__Work instructions__. Reproduce the entries shown below only from the line with "return made[ob]" down to the line with "setattr(scene.view_settings, path, value)", keeping both end lines and copying each one exactly.

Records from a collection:

------------------------------

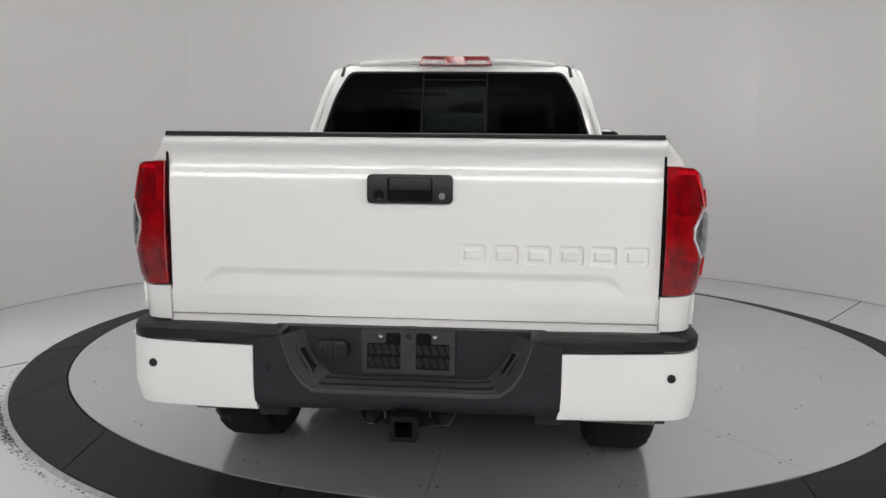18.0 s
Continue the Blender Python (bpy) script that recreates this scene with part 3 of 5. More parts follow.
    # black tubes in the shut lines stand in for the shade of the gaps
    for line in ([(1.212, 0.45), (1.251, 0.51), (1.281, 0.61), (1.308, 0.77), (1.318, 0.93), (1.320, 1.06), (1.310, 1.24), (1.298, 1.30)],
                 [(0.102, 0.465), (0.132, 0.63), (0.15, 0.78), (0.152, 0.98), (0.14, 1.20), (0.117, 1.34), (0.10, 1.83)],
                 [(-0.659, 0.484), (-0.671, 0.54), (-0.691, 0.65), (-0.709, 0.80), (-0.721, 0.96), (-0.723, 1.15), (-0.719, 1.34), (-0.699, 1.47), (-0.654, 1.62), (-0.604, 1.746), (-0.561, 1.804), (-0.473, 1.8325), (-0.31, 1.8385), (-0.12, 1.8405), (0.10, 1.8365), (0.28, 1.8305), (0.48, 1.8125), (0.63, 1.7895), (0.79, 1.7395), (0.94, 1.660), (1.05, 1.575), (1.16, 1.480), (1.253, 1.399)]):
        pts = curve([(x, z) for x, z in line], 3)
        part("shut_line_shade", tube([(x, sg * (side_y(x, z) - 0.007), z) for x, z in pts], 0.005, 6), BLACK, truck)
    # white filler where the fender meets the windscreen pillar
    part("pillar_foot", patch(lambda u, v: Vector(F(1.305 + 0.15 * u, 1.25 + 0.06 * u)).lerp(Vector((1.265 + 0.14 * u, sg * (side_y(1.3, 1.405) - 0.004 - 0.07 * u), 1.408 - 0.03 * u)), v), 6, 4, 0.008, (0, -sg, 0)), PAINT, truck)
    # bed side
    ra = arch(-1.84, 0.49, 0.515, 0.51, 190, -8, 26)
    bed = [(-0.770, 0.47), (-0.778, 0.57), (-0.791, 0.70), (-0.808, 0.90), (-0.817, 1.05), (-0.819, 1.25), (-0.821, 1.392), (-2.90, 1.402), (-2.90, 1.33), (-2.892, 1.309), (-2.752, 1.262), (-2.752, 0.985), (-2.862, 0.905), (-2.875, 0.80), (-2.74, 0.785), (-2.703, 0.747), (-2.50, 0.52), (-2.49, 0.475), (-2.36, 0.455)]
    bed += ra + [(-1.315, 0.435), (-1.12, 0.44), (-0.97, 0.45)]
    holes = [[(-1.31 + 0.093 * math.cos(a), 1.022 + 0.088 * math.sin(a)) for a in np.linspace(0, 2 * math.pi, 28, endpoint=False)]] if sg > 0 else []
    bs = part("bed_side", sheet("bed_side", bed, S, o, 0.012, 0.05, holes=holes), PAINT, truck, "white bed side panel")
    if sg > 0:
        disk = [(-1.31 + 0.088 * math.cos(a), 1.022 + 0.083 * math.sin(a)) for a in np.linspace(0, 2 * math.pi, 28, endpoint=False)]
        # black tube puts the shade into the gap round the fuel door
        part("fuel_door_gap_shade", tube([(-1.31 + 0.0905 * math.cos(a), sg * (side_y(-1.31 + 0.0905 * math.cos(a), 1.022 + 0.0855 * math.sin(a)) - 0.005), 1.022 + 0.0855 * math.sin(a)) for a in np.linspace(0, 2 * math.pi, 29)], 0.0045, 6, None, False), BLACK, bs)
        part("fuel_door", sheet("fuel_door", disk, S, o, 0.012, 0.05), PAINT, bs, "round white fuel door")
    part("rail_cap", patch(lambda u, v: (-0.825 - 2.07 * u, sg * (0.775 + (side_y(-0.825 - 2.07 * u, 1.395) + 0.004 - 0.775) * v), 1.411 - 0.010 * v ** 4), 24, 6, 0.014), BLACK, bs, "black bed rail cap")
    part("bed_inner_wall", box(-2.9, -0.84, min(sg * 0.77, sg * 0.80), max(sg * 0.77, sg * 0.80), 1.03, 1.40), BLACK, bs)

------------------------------

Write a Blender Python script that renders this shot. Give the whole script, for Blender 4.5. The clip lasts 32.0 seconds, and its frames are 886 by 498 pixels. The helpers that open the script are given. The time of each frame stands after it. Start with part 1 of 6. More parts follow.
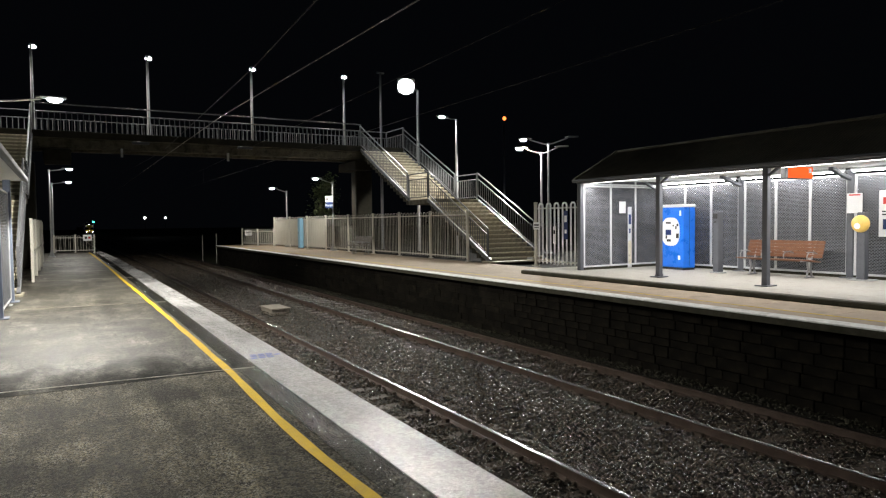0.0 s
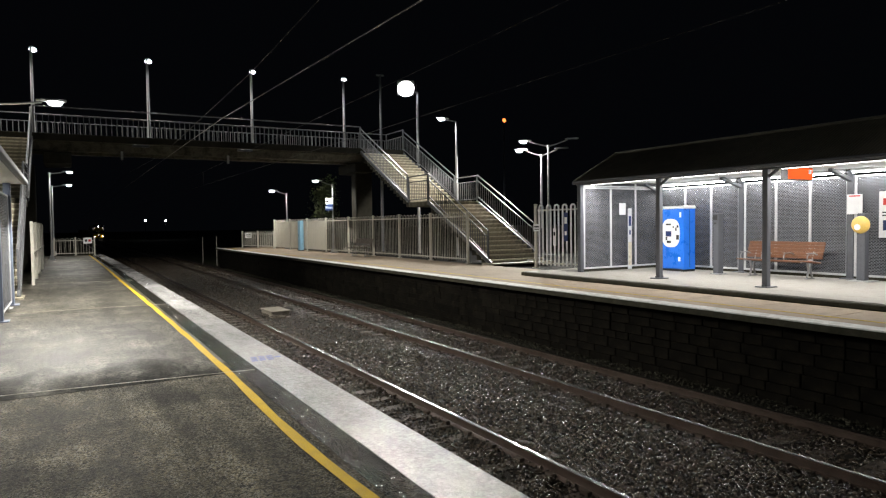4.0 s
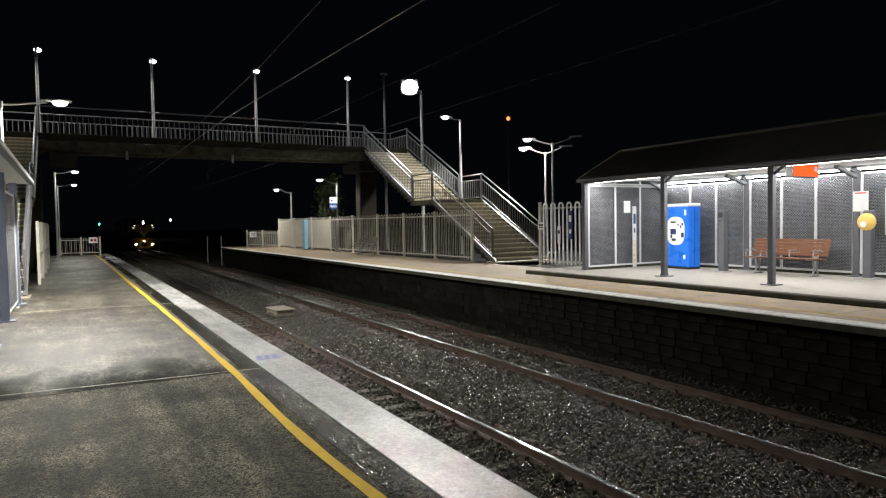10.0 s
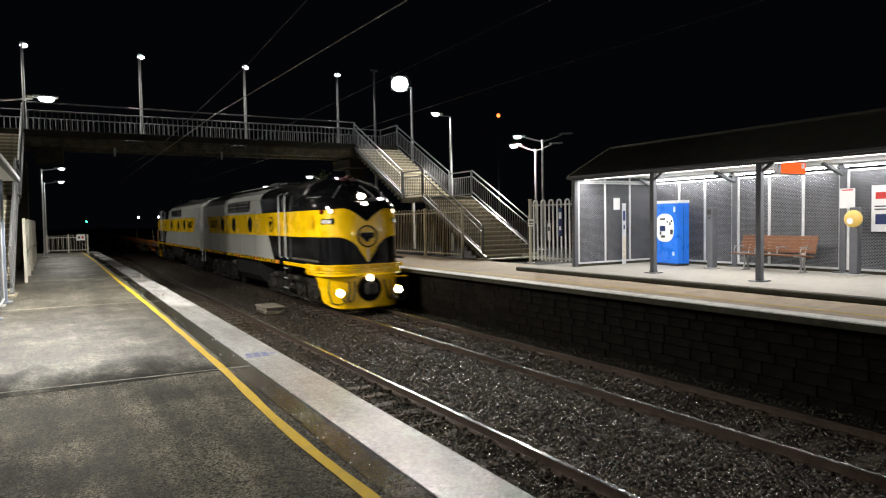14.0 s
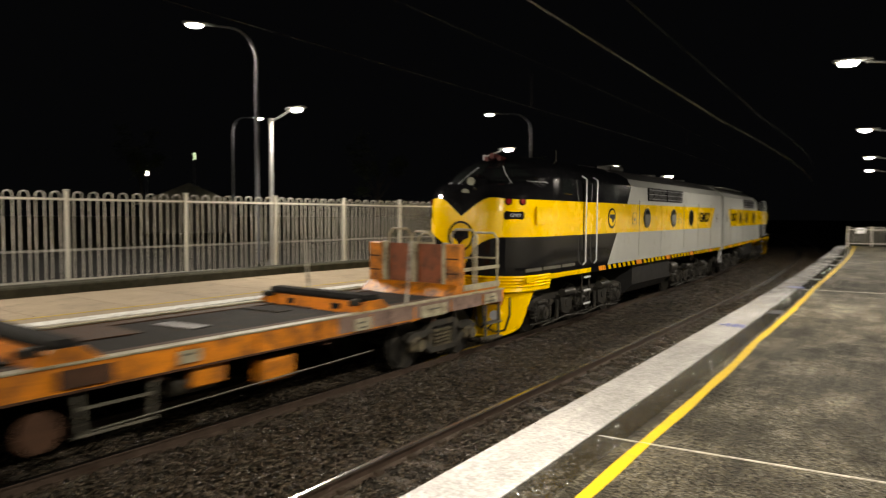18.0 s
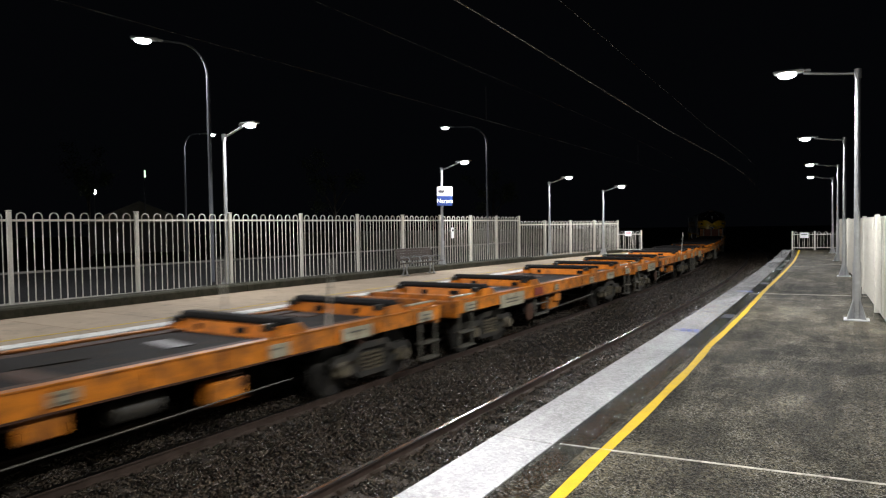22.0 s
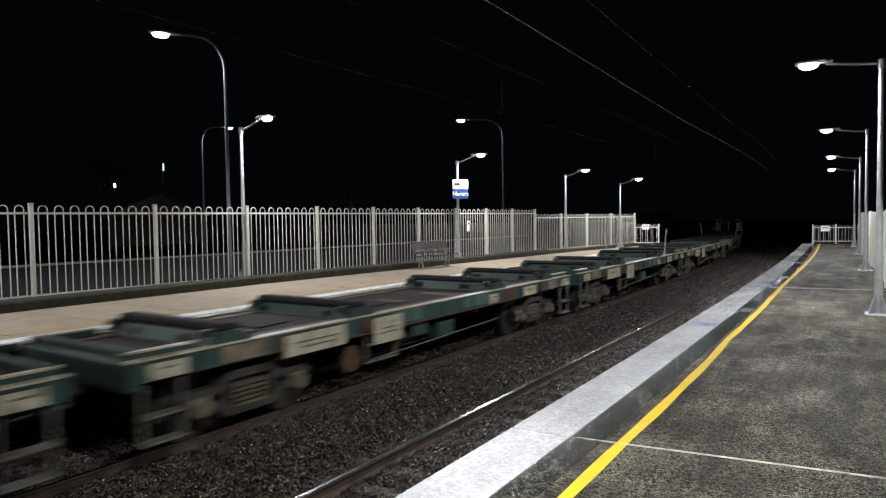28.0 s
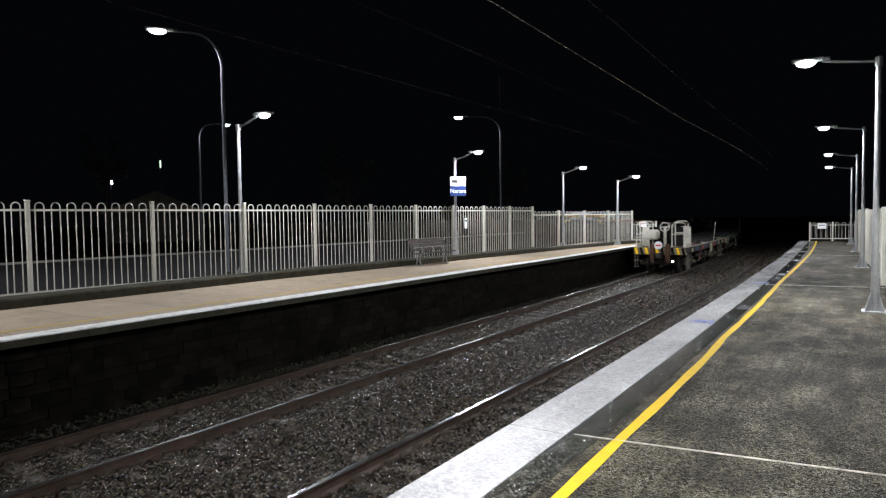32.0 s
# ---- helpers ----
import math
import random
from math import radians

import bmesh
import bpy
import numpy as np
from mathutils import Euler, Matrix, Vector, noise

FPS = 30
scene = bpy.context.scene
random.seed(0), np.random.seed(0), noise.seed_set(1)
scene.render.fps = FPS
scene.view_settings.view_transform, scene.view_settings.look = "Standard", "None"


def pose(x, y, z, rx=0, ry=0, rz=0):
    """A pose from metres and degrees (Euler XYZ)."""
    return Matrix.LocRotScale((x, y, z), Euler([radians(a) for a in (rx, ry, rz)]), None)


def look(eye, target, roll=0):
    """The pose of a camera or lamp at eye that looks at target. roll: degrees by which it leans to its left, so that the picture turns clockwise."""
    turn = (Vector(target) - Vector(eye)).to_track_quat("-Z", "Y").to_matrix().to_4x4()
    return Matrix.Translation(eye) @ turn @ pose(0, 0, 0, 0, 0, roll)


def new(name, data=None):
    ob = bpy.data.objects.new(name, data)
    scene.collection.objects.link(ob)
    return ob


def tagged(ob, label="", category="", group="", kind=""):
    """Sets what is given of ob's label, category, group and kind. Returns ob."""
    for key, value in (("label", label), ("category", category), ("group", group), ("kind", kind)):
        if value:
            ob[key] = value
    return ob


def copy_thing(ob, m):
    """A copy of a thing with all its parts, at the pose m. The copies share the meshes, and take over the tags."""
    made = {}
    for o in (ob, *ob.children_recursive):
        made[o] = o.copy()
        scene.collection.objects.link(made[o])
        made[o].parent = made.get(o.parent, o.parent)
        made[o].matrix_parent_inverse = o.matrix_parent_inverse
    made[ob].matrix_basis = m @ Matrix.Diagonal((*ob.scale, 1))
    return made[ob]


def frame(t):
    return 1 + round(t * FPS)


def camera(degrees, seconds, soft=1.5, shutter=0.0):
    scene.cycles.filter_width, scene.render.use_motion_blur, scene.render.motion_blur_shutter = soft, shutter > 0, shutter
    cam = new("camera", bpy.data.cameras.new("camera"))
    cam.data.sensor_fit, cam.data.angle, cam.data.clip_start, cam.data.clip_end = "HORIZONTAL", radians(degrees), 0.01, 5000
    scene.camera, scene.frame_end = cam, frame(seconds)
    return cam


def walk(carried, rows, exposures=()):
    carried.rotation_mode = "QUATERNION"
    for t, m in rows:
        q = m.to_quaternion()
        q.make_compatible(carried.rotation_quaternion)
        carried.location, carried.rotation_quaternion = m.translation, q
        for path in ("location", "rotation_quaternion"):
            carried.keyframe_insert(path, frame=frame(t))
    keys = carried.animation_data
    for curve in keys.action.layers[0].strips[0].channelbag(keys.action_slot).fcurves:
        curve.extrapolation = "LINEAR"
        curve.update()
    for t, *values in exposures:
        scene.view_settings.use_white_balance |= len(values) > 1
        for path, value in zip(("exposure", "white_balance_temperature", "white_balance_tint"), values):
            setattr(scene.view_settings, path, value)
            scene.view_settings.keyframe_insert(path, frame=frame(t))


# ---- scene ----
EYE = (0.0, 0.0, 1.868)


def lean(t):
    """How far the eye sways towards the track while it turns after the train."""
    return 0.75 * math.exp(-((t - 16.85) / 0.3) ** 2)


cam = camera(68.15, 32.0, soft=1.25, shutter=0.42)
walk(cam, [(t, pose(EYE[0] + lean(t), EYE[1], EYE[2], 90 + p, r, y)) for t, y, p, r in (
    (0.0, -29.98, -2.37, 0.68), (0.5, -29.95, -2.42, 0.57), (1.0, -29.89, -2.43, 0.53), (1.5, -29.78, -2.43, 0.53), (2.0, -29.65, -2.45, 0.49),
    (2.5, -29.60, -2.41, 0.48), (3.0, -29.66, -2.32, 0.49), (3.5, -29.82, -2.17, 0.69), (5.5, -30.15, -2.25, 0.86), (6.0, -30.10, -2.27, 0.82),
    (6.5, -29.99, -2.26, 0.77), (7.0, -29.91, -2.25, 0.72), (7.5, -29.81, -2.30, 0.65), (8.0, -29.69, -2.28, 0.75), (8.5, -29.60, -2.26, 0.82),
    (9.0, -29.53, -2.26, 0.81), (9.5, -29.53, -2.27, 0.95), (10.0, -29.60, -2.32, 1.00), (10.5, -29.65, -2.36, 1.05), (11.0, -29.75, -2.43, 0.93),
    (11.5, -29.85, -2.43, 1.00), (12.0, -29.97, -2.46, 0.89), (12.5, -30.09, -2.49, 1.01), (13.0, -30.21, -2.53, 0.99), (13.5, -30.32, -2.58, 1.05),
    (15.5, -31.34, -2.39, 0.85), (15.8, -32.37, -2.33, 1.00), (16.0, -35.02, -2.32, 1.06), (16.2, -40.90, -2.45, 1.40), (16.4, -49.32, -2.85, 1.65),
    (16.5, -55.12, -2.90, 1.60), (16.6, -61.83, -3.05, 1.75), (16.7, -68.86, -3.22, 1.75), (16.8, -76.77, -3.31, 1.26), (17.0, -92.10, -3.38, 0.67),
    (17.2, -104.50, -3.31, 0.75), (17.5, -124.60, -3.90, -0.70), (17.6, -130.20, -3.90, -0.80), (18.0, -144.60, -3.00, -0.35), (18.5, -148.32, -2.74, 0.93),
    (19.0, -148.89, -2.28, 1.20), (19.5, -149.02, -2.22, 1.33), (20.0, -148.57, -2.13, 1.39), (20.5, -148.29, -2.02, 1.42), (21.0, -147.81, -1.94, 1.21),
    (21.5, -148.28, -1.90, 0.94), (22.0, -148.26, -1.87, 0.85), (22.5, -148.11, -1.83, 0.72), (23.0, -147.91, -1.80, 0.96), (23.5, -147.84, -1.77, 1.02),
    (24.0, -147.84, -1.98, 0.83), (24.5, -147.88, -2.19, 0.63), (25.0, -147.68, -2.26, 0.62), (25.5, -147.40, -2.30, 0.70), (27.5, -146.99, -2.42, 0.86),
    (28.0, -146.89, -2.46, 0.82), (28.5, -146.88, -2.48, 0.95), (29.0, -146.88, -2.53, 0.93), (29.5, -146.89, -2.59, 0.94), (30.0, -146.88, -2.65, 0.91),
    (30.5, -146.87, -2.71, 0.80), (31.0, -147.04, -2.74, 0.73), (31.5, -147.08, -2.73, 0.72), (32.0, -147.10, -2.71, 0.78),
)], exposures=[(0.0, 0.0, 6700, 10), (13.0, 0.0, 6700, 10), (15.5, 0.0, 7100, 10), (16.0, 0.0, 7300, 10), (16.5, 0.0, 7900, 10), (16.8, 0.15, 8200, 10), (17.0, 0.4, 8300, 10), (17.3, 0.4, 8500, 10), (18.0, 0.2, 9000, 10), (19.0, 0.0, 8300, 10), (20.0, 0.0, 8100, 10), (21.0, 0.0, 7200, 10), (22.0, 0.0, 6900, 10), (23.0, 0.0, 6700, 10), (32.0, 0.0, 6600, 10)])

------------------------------

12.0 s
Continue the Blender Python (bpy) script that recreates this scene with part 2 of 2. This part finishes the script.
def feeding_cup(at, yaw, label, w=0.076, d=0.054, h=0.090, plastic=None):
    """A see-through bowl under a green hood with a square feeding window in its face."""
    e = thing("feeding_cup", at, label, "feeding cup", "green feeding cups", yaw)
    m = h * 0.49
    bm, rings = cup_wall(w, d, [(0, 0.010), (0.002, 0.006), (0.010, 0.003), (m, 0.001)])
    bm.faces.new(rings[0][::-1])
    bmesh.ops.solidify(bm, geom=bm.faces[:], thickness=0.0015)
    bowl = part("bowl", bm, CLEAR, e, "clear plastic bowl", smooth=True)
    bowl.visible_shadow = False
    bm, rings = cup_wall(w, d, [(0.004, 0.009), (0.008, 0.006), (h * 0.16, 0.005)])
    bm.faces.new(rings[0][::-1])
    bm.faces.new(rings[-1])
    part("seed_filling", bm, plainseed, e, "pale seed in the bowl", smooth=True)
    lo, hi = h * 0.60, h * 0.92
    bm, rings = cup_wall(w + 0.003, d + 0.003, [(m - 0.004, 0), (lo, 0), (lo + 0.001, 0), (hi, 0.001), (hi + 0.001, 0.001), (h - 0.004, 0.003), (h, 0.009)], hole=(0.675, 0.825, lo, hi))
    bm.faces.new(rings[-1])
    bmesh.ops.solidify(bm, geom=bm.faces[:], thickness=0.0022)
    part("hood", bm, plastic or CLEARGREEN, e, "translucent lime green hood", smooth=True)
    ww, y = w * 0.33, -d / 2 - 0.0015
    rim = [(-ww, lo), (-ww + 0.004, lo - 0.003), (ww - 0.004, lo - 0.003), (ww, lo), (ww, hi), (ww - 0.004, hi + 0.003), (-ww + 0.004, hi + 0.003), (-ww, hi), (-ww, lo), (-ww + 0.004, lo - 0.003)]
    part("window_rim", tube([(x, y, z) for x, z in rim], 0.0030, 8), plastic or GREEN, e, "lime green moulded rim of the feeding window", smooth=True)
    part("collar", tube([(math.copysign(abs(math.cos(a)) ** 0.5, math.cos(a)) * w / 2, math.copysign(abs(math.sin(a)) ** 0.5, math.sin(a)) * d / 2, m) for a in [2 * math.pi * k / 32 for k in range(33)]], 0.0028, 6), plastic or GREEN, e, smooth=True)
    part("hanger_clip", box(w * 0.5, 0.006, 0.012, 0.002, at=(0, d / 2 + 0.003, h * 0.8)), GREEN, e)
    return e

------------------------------

__Task answer__.
    return made[ob]


def frame(t):
    return 1 + round(t * FPS)


def camera(degrees, seconds, soft=1.5, shutter=0.0):
    scene.cycles.filter_width, scene.render.use_motion_blur, scene.render.motion_blur_shutter = soft, shutter > 0, shutter
    cam = new("camera", bpy.data.cameras.new("camera"))
    cam.data.sensor_fit, cam.data.angle, cam.data.clip_start, cam.data.clip_end = "HORIZONTAL", radians(degrees), 0.01, 5000
    scene.camera, scene.frame_end = cam, frame(seconds)
    return cam


def walk(carried, rows, exposures=()):
    carried.rotation_mode = "QUATERNION"
    for t, m in rows:
        q = m.to_quaternion()
        q.make_compatible(carried.rotation_quaternion)
        carried.location, carried.rotation_quaternion = m.translation, q
        for path in ("location", "rotation_quaternion"):
            carried.keyframe_insert(path, frame=frame(t))
    keys = carried.animation_data
    for curve in keys.action.layers[0].strips[0].channelbag(keys.action_slot).fcurves:
        curve.extrapolation = "LINEAR"
        curve.update()
    for t, *values in exposures:
        scene.view_settings.use_white_balance |= len(values) > 1
        for path, value in zip(("exposure", "white_balance_temperature", "white_balance_tint"), values):
            setattr(scene.view_settings, path, value)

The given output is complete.